Con il patto di Parigi si prevede l’impegno da parte di tutti i paesi firmatari. Questi sono 191, contando solo gli stati che alla fine hanno ratificato l’accordo (con gli Stati Uniti che si distinguono perché prima escono dal trattato con Trump e poi vi rientrano con Biden).
L’Accordo di Parigi lasciava agli stati firmatari la libertà di decidere il proprio piano di riduzione delle emissioni gassose “nette” (al netto cioè dall’assorbimento naturale delle emissioni da parte delle foreste), nel rispetto di un unico importante obiettivo: contenere il riscaldamento globale entro 2 gradi (“preferibilmente” entro 1,5 gradi) in modo da azzerare entro il 2050 le emissioni “nette” di gas serra.

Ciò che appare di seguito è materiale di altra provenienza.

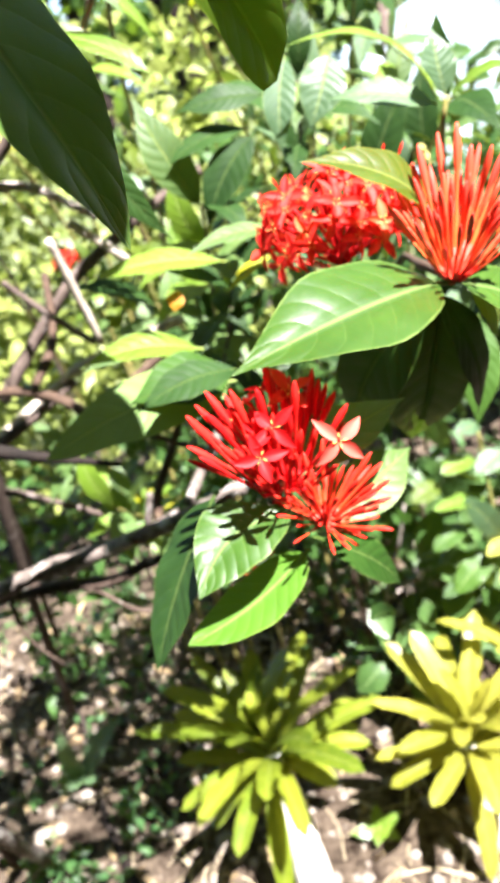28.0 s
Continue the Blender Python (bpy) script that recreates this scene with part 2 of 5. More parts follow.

L’accordo prevedeva anche che i paesi più poveri sarebbero stati aiutati in quest’opera di riduzione delle emissioni mediante trasferimenti finanziari da parte dei paesi più ricchi.
Questo processo, noto come “decarbonizzazione” sta andando avanti, ma i risultati sono deludenti, perché le emissioni di gas serra anziché ridursi stanno aumentando, anche se il tasso di crescita si è via via ridotto per effetto degli sforzi compiuti dopo gli accordi di Parigi, soprattutto dai paesi più avanzati.
Mentre infatti a livello globale i paesi più progrediti (leggasi Unione europea e Stati Uniti) stanno sostanzialmente rispettando l’impegno assunto, i paesi più poveri non contribuiscono adeguatamente alla riduzione delle emissioni gassose. Ad oggi sembrerebbe che UE ed USA potrebbe raggiungere l’obiettivo di zero emissioni entro il 2050, ma gli altri paesi no. Questo perché la libertà d’azione concessa ad ogni stato nel decidere il proprio piano di riduzione delle emissioni non assicura che il risultato “di gruppo” raggiunga l’azzeramento alla data fissata.
Tant’è che uno degli ultimi vertici sul clima in ordine di tempo, il Meeting di Glasgow sul riscaldamento globale dell’ottobre 2021, ha concluso che, a politiche invariate, l’aumento della temperatura potrebbe essere di almeno 2,7 gradi. Più elevato quindi dell’obiettivo massimo di 2 gradi deciso nell’Accordo di Parigi (e ancora più alto di 1,5 gradi, ritenuto obiettivo “preferibile”).
In altre parole, gli sforzi messi in atto non bastano.